Eve hears the story and wants more. We arrange for a translator to go around with her and talk to the women we met in the lacemaking circle especially. I see her perform this piece years later in San Francisco.

We go to other places—Tetovo at the foot of the mountain and sparkling Lake Ohrid. We hear how people want to preserve their Albanian culture and language. As we drive, we see the huge lake from the car, the silvery mosques and homes lining the shore. It is hard to believe such a fierce struggle is going on. In Struga, a town at one end of the lake, we meet with a women’s rights group to help them with organizational questions and international funding. In the workshop we bring up the idea of being and knowing yourselves. It is odd to the women; they have puzzled looks. Some of them are overworked, taking care of refugees, and going back and forth to Pristina. When we ask them what their dreams are and to visualize their futures, they are silent, maybe a translation problem or a culture clash or the war. Valdete volunteers that she never thinks of herself separately from her family. The art workshop, however, is appealing to them, something they can do with their hands. I think of how egotistically Americans are raised in comparison. Here community comes first—their family, clan, the Kosovo Albanians.

I am tired and want to go home. The shingles have pretty much disappeared—it has been three weeks. The communication in different languages tires me out, although I love learning about Albanians and their culture and spending time with the women as they teach me their names—Melihate, Shqipe, Ajnete, Nahine, Lovideta, Valdete. Some are Muslim/Arabic names, they tell me. The discrimination against Albanian women is very serious, not only because of their ethnicity but because they are women.

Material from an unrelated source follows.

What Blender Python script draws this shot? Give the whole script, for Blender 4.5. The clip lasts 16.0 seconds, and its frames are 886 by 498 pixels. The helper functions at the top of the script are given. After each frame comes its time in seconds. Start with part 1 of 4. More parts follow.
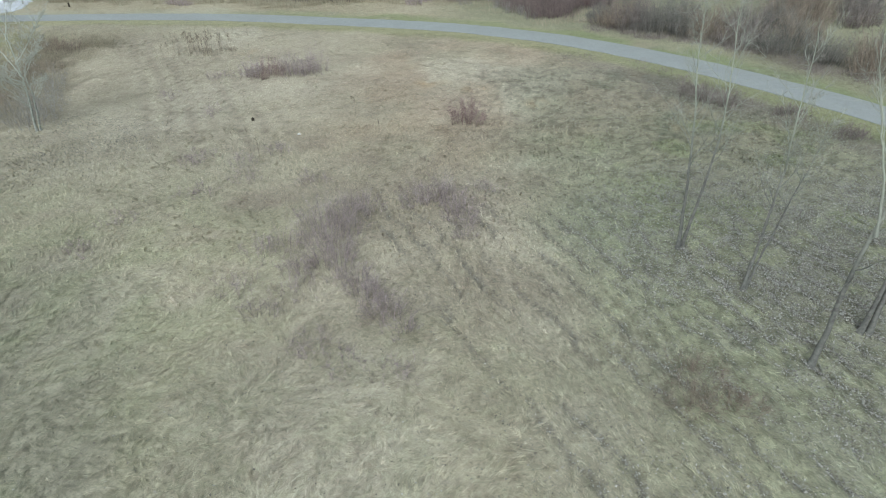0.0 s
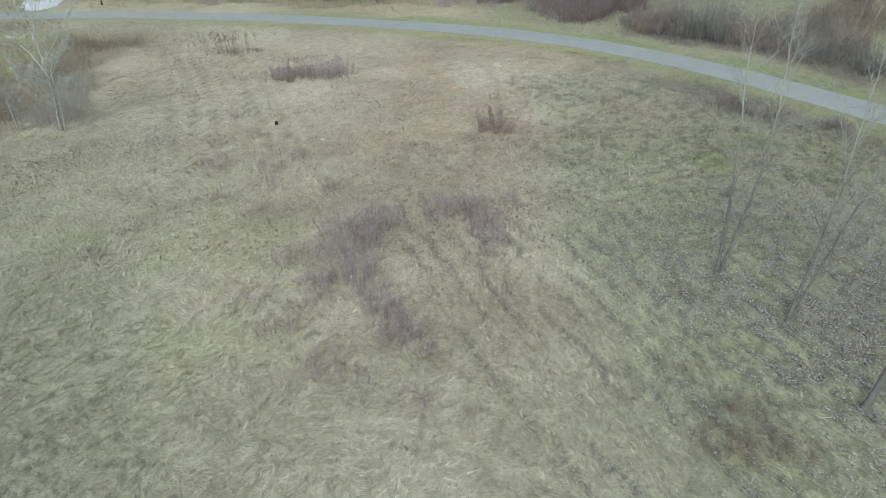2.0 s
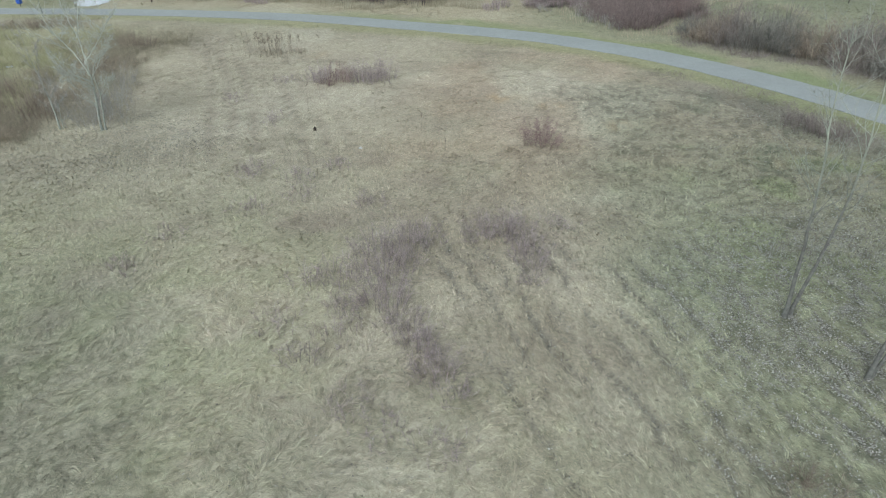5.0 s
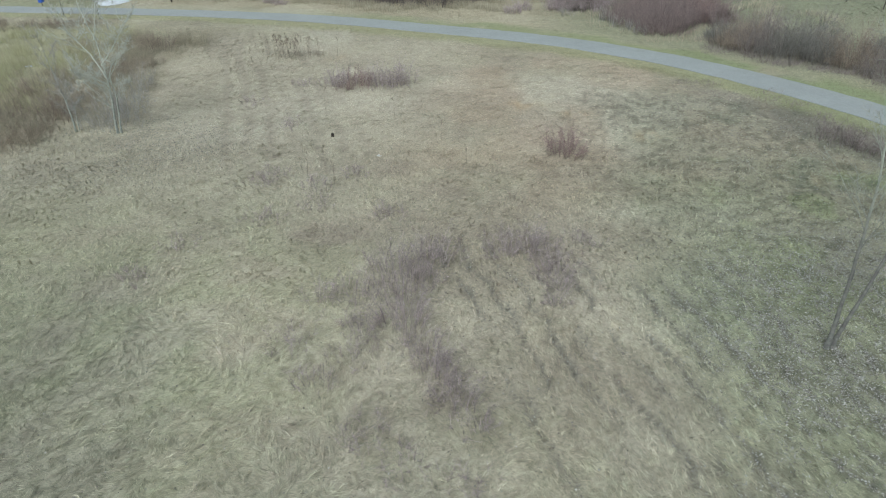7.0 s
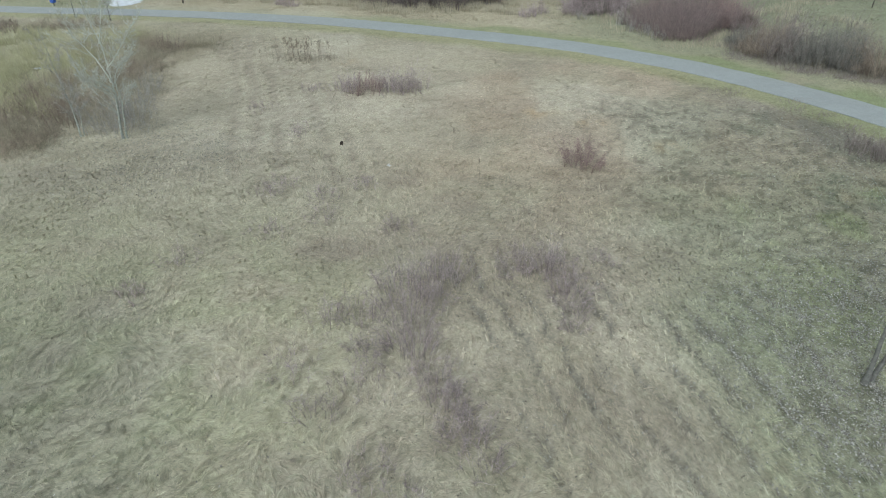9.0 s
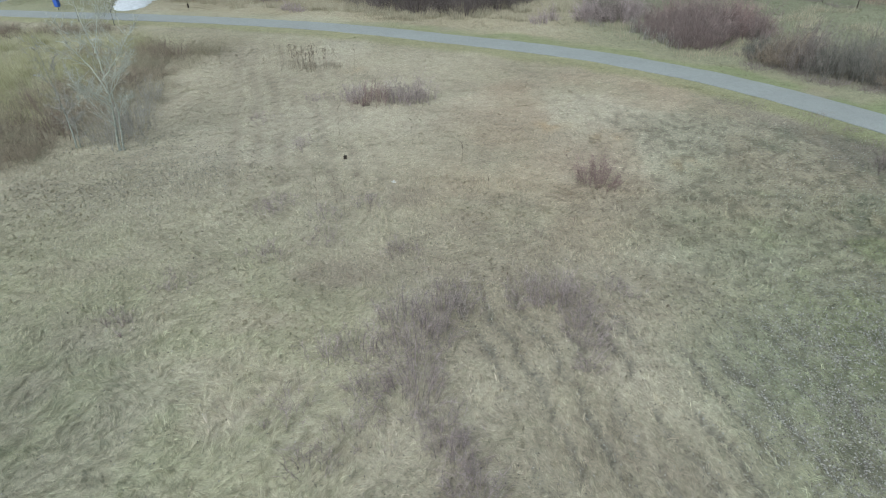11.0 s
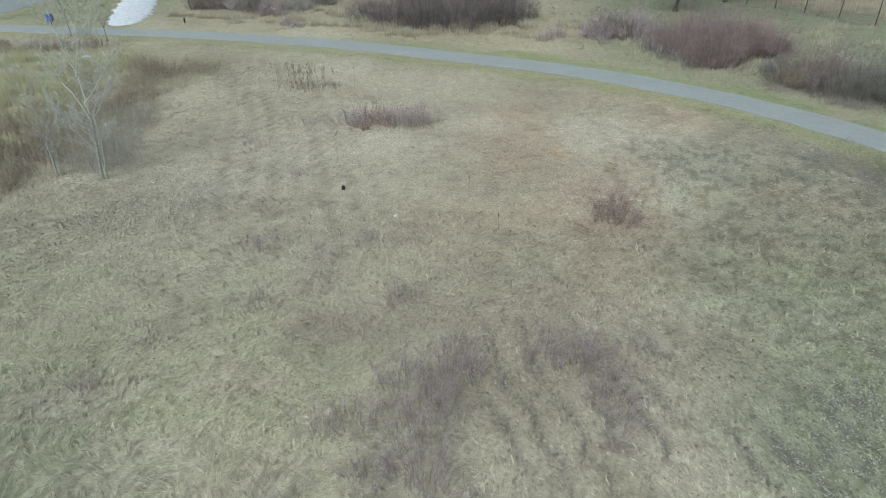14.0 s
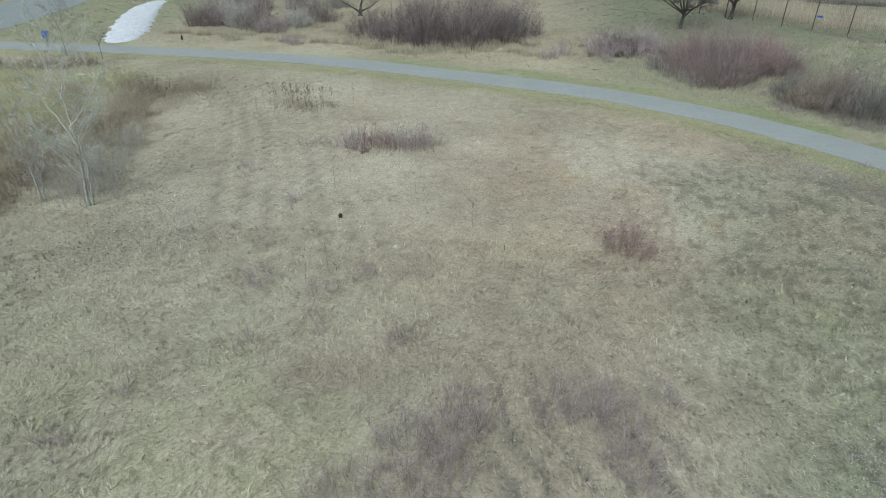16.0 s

Nearby Tetovo, the unofficial capital of Kosovo Albanians, has the only university offering degrees in the Albanian language, but these are not recognized by the government of Macedonia. The scenery here is breathtaking but one can’t enjoy tourism when talking to people about trauma and war. We go back to the Cegrane tents.

As we prepare to leave the camp, we dance outside the tents, like the Roma people. Igo leads us. Such beautiful energy and laughter. The children join us with their boundless glee. I have fallen in love with the little boy I gave my radio to at the workshop. We look at each other and he hugs my legs. I wrap my arm around his head. Hetema and the little baby called Resistance are in the crowd. I go up to the baby, we look at each other, and I kiss the top of his head.

How I want see Hetema and her family again someday, Burbuqe who gave me a cherished book in Albanian, Igo with her incredible spirit, an Amazon sister, her love and comradeship so special! I don’t have words for these beautiful people I have bonded with. They stand around us and sing about Kosovo and sprinkle us with water, the children clutching us as we try to walk away. “Don’t forget us,” shouts one young woman in English.

I don’t forget.

South Africa: For Nelson Mandela

I had dreamed of this conversation when I was a young radical 25 years ago. I never thought I would go to South Africa, much less sit talking with a small community of black people who had to go to a spigot to collect their water.

Visiting our friend Susan, a white South African who had returned to her native Plettenberg Bay after the revolution triumphed and Nelson Mandela became president, we felt privileged to come with her to a township near the very tip of South Africa. While it was close to the most incredible vistas and scenery one could imagine, the people lived in dire poverty on a dry little hillside with one water source in lean-to shanties and huts.